I was fortunate on our recent trip to Thailand to spend time chatting with Puttatammo Photilath, a monk studying at the Buddhist University in Chiang Mai. The university invites students who are learning English to take turns sitting outside Wat Prah Singh, a Buddhist temple. Visitors can join the monks and ask questions about their life. It’s a great way for the monks to practice English and for the tourists to learn more about Buddhism. Monks in Thailand are easily recognized because of their bright orange robes and closely shaved heads.
Puttatammo is twenty-two years old and was born in Laos. He left his parents’ home at age seven to become a temple assistant. He lived and worked at a Buddhist temple for three years until he was old enough to become a novice monk. He was ordained at age ten. The country of Laos does not have a Buddhist university so Puttatammo came to Chiang Mai to further his education.
Puttatammo’s parents live in a small Laotian village far from the temple where he trained to be a monk.
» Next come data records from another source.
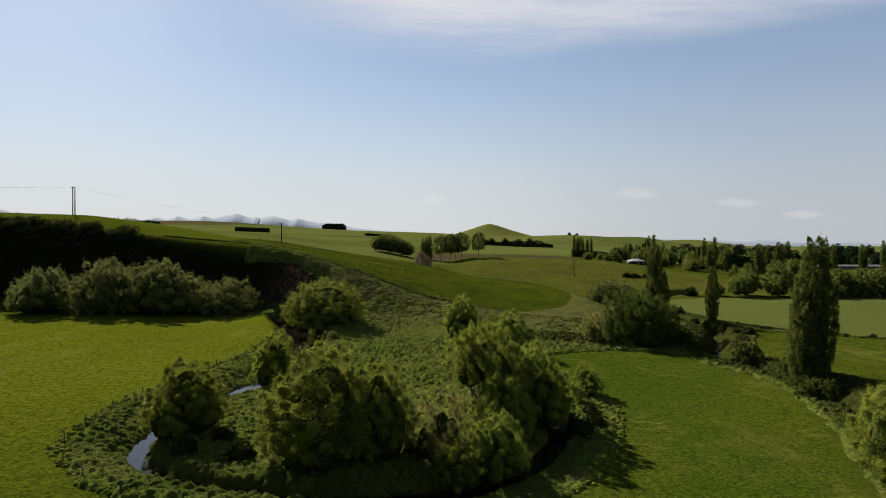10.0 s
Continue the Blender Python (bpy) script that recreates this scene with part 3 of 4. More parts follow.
def plumes_for(rng, heads, size, lift, skirt):
    """Leafy plumes all over the heads: centre, outward way, axis."""
    feet, ways = [], []
    for k, (cx, cy, cz, rx, rz) in enumerate(heads):
        n = int(2.3 * math.pi * rx * (rx + rz) / (math.pi * size * size))
        u = 1 - (1 - skirt) * (np.arange(n) + rng.uniform(0.2, 0.8, n)) / n
        an = 2.39996 * np.arange(n) + rng.normal(size=n) * 0.35
        ring = np.sqrt(np.maximum(0, 1 - u * u))
        d = np.stack([ring * np.cos(an), ring * np.sin(an), u], 1)
        uneven = 1 + 0.22 * rolls(3.1 * d[:, 0] + 7 * k, 3.1 * d[:, 1] + 3.1 * d[:, 2], 1.6, 5 + k, 2)
        p = np.array([cx, cy, cz]) + d * np.array([rx, rx, rz]) * (uneven * rng.uniform(0.86, 1.12, n))[:, None]
        out = d / np.array([rx, rx, rz])
        out /= np.linalg.norm(out, axis=1)[:, None]
        keep = np.ones(n, bool)
        for m, (ox, oy, oz, qx, qz) in enumerate(heads):
            if m != k:
                keep &= (((p - np.array([ox, oy, oz])) / np.array([qx, qx, qz])) ** 2).sum(1) > 0.80
        feet.append(p[keep]), ways.append(out[keep])
    feet, ways = np.concatenate(feet), np.concatenate(ways)
    axis = ways * 0.6 + np.array([0, 0, lift]) + rng.normal(size=feet.shape) * 0.16
    return feet, ways, axis / np.linalg.norm(axis, axis=1)[:, None]


def crown_leaves(rng, feet, ways, axes, count, size, long_, loose):
    """Leaves over the skin of every plume, and a few on the shoots that stand out of its tip."""
    n = count // len(feet) + 1
    k = np.repeat(np.arange(len(feet)), n)
    scale = (size * rng.uniform(0.6, 1.4, len(feet)))[k][:, None]
    e = rng.normal(size=(len(k), 3)) * 0.75 + ways[k] * 0.70 + np.array([0, 0, 0.80])
    e /= np.linalg.norm(e, axis=1)[:, None]
    along_ = (e * axes[k]).sum(1)[:, None]
    flat = e - axes[k] * along_
    taper = np.where(along_ > 0, 1 - 0.55 * along_, 1.0)
    stray = np.where(rng.uniform(size=(len(k), 1)) < 0.06, rng.uniform(0.3, 1.0, (len(k), 1)), 0.0)
    p = feet[k] + (axes[k] * (along_ + 0.15 + stray * 0.6) * long_ + flat * taper) * scale * rng.uniform(0.84, 1.06, (len(k), 1))
    p = p + rng.normal(size=p.shape) * 0.07 * scale
    face = flat / np.maximum(taper, 0.3) + axes[k] * along_ / long_
    face /= np.linalg.norm(face, axis=1)[:, None] + 1e-9
    face = 0.65 * face + 0.55 * ways[k]
    face /= np.linalg.norm(face, axis=1)[:, None] + 1e-9
    # blades lie along the skin of the crown, like shingles blown about
    way = axes[k] * 0.5 + rng.normal(size=p.shape) * loose
    way -= (1.3 * min(loose, 0.6)) * (way * face).sum(1)[:, None] * face
    return p, way, face


ICO = [(0, 0, 1), (0.894, 0, 0.447), (0.276, 0.851, 0.447), (-0.724, 0.526, 0.447), (-0.724, -0.526, 0.447), (0.276, -0.851, 0.447),
       (0.724, 0.526, -0.447), (-0.276, 0.851, -0.447), (-0.894, 0, -0.447), (-0.276, -0.851, -0.447), (0.724, -0.526, -0.447), (0, 0, -1)]
ICO_FACES = [(0, 1, 2), (0, 2, 3), (0, 3, 4), (0, 4, 5), (0, 5, 1), (1, 6, 2), (2, 7, 3), (3, 8, 4), (4, 9, 5), (5, 10, 1),
             (6, 7, 2), (7, 8, 3), (8, 9, 4), (9, 10, 5), (10, 6, 1), (11, 7, 6), (11, 8, 7), (11, 9, 8), (11, 10, 9), (11, 6, 10)]


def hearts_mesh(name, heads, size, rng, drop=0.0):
    """An added ragged mass in every head, dark to block sun and shade gaps."""
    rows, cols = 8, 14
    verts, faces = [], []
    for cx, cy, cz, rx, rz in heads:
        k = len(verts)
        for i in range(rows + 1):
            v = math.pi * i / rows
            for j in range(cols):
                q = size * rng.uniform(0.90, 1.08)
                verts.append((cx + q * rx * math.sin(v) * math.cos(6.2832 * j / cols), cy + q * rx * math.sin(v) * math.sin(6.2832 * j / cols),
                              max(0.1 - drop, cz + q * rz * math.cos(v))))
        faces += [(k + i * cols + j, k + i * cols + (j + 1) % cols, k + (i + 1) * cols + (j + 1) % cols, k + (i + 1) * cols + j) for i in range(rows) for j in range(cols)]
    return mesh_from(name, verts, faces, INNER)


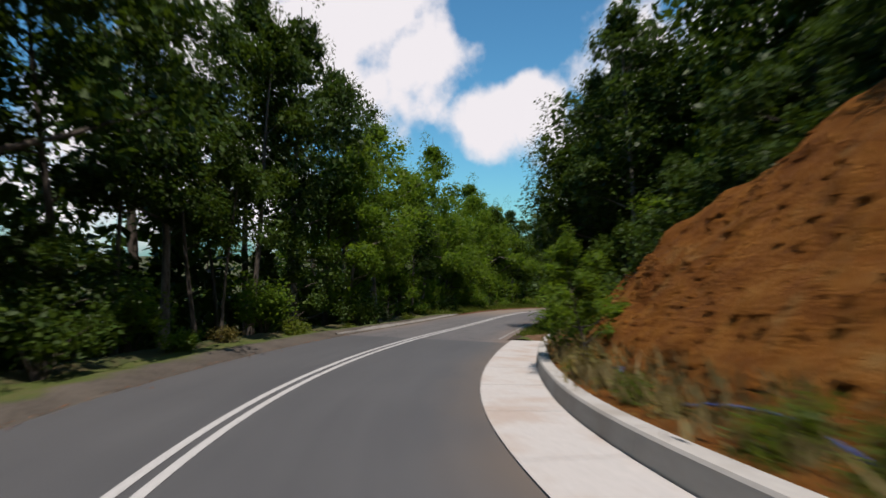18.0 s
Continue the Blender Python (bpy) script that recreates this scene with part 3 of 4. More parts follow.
def edge_litter(a, b, edge, side, wide, mat, seed, label, over=0.7, rise=1.0, base=0.05):
    """Loose earth and leaves swept against the asphalt's edge, thinning out over it."""
    s = span(a, b, 0.4)
    n = fbm(s, s * 0 + seed, 2.3, seed, 5)
    ends = smooth(s, a, a + 4) * (1 - smooth(s, b - 7, b))
    lo = lambda q: edge(q) - side * (base * np.interp(q, s, ends) + over * np.maximum(np.interp(q, s, n), -base / over * 0.8))
    hi = lambda q: edge(q) + side * (wide + 0.6 * np.interp(q, s, n))
    w = np.linspace(0, 1, 5)
    u = lo(s)[:, None] + (hi(s) - lo(s))[:, None] * w
    ss = np.repeat(s[:, None], 5, 1)
    h = 0.012 + 0.010 * rise + rise * (0.06 * np.sin(w * np.pi)[None] * (0.7 + fbm(ss, u, 0.5, seed + 3, 3)) + 0.05 * w[None])
    h[:, -1] -= 0.12
    h[:, 0] = 0.004
    p = road_point(ss, u, h).reshape(-1, 3)
    f = grid_faces(len(s), 5)
    return tagged(new("verge_litter", mesh_of("verge_litter", p, f if side > 0 else f[:, ::-1], mat, True)), label, "leaf litter", kind="structure")


edge_litter(71, 97, LEFT_EDGE, -1, -0.1, RED_NEEDLES, 79, "red-brown leaf litter over the asphalt's edge", 1.6, 0.1, 0.16)
edge_litter(60, 85, LEFT_EDGE, -1, 0.5, RED_LITTER, 72, "red earth washed along the asphalt's edge")


edge_litter(28, 50, RIGHT_EDGE, 1, 0.4, RED_SOIL, 84, "red earth carried from the track onto the asphalt", 0.25, 0.12, 1.05)
edge_litter(186.5, 207, LEFT_EDGE, -1, 0.22, GRAVEL, 85, "pale gravel ridge along the asphalt's edge", 0.12, 0.9, 0.06)


def dirt_track():
    """The red earth entrance that fans out on the road and climbs away between the trees."""
    t, n = np.linspace(0, 1, 110), 34
    s = np.interp(t, [0, 0.2, 0.5, 0.75, 1.0], [30, 38, 46, 58, 72])
    u = np.interp(t, [0, 0.2, 0.5, 0.75, 1.0], [2.5, 6.4, 10.8, 16.0, 17.5])
    c = road_point(s, u)[:, :2]
    for _ in range(30):
        c[1:-1] = (c[:-2] + 2 * c[1:-1] + c[2:]) / 4
    d = unit(np.gradient(c, axis=0))
    half = np.interp(t, [0, 0.2, 0.4, 1.0], [5.0, 4.6, 3.0, 2.1]) + 0.8 * fbm(t * 40, t * 0, 5.0, 53)
    w = np.linspace(-1, 1, n)
    x = c[:, 0, None] + d[:, 1, None] * half[:, None] * w
    y = c[:, 1, None] - d[:, 0, None] * half[:, None] * w
    qs, qu = locate(x, y)
    flat = road_point(qs, qu, 0.008)[:, 2]
    x, y, ww = x.ravel(), y.ravel(), np.repeat(w[None], len(t), 0).ravel()
    rut = -0.10 * (np.exp(-((np.abs(ww) - 0.4) / 0.12) ** 2))
    g = ground_z(x, y) + 0.16 + 0.30 * fbm(x, y, 1.5, 51) + 0.14 * fbm(x, y, 0.4, 52) + rut
    off = qu - RIGHT_EDGE(qs)
    k = smooth(off, 0.3, 2.4)
    z = flat * (1 - k) + np.maximum(g, flat - 0.2) * k
    z = np.where(off < 0.0, flat + 0.03 * fbm(x, y, 1.0, 54) - 0.035 * (1 - smooth(off, -1.2, 0.2)), z)
    rim = smooth(np.abs(ww), 0.50, 0.99)
    z = z * (1 - rim) + np.where(off < 0.6, flat - 0.03, np.minimum(ground_z(x, y) - 0.12, z)) * rim
    ob = new("dirt_track", mesh_of("dirt_track", np.stack([x, y, z], 1), grid_faces(len(t), n), RED_SOIL, True))
    return tagged(ob, "rutted red earth track climbing from the road", "track", kind="structure")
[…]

He has not seen them since he was seven. He can’t write them letters because his parents, who are in their sixties, are illiterate. He phones them periodically and after he graduates from university he will finally be able to visit them. His parents have a small rice farm. They are very proud of their son, because as a monk he has the opportunity to get an education. Puttatammo tells me in Laos only the children of poor people become monks. Parents know if their son is a monk he will have a good home, enough to eat and get a good education.
Puttatammo majors in English at the university but is also studying economics and politics. He lives at a temple in Chiang Mai with fourteen other monks and meditates and prays with them for two hours every morning and evening. He spends about three hours a day studying the teachings of Buddha and six hours a day at the university taking classes. He has only two meals daily, breakfast at 7 am and lunch at 11:30. He eats noodles and sometimes adds a little chicken or a vegetable. I asked where he got the money for his university tuition and food. He told me he begs for money for two hours every day. He walks around with a small bowl and people give him donations. He collects around 50 baht or $1.50 American a day. His university costs $50 per term. Puttatammo says all monks are required to beg.
Puttatammo does not plan to spend his life in the monastery. He wants to be a tourist guide someday. He also wants to go back to Laos so he can look after his aging parents. He says in Laos professionals and business people need rich parents and government connections in order to succeed, so those careers won’t be open to him.
He told me one thing he appreciates about being a monk is the rules for good living he has learned. Monks must not kill or harm living things. They must not steal, lie or use hurtful speech. They need to eat simply and avoid drugs, alcohol or anything that interferes with the clarity of the mind. They are not to engage in frivolous entertainment or irresponsible sexual behavior. These are rules Puttatammo feels will serve him well even after he is no longer a monk.
I was sorry when it was time to leave Puttatammo. I thanked him and told him I’d learned many new and interesting things from our ‘monk chat.’